Aim
Omit every picture and return the rest of the data unaltered.

** BEGIN Data lines **

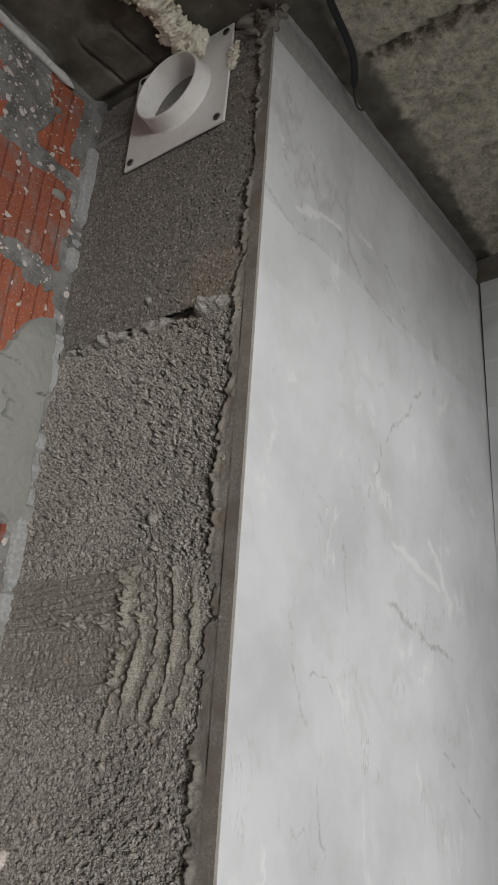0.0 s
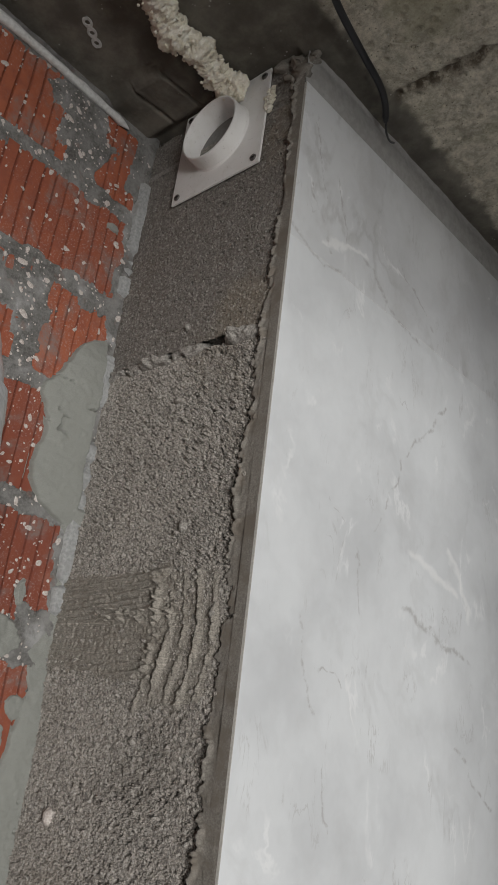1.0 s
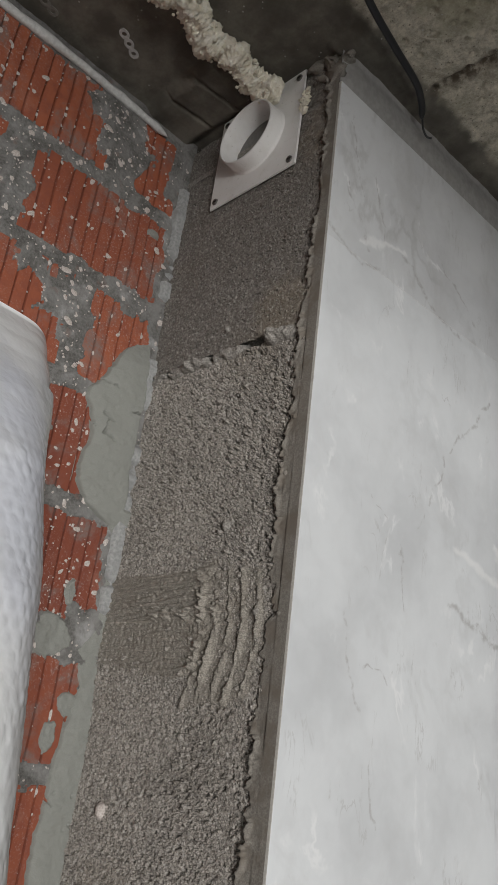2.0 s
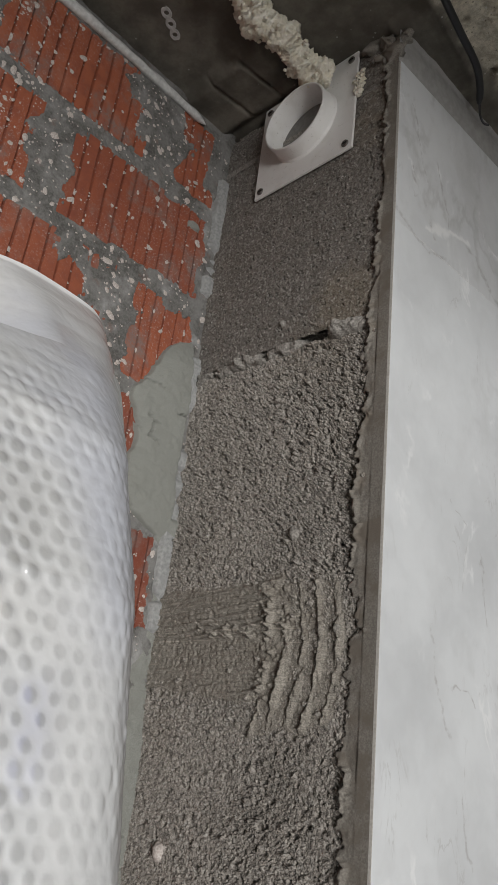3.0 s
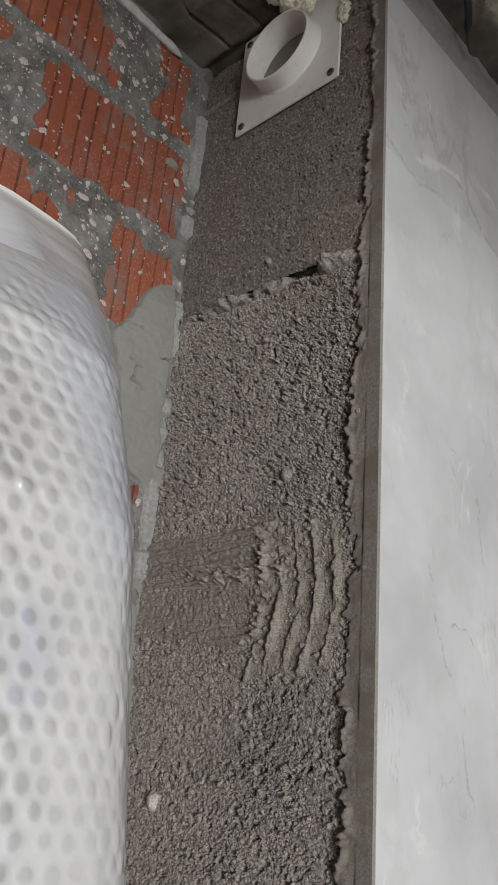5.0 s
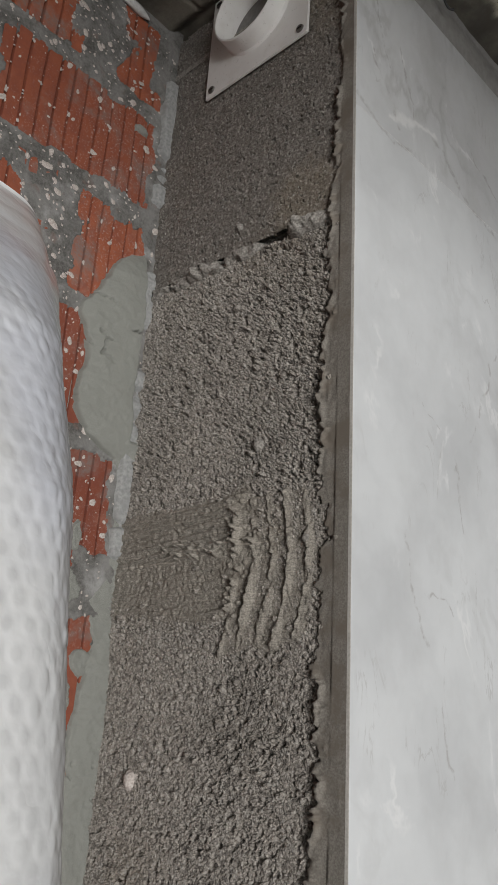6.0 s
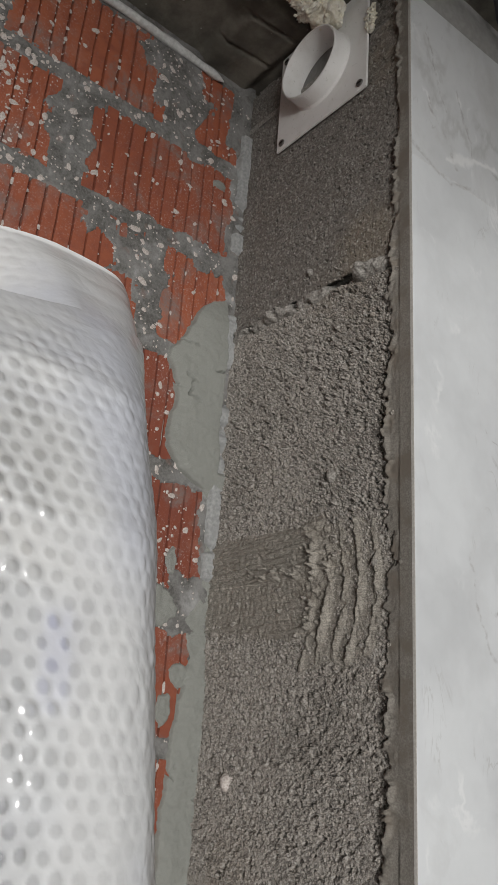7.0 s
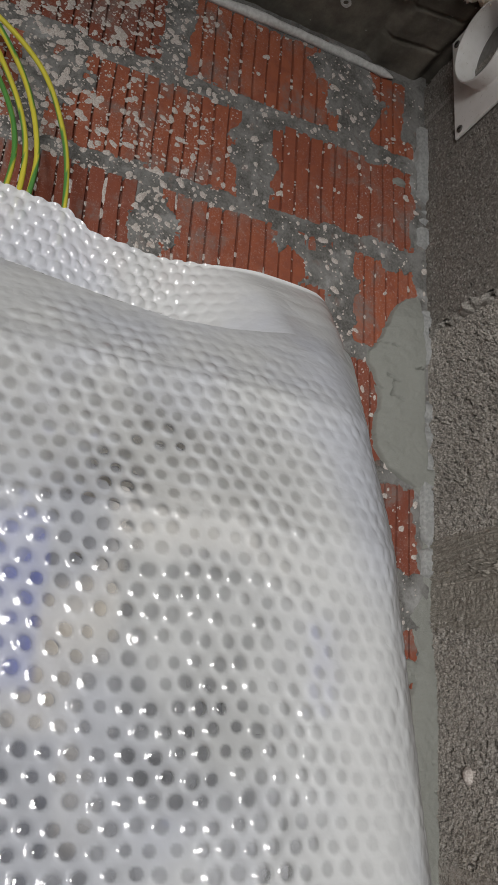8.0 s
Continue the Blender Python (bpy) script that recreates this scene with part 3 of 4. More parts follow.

** END Data lines **

Full response
0.0 s
1.0 s
2.0 s
3.0 s
5.0 s
6.0 s
7.0 s
8.0 s
Continue the Blender Python (bpy) script that recreates this scene with part 3 of 4. More parts follow.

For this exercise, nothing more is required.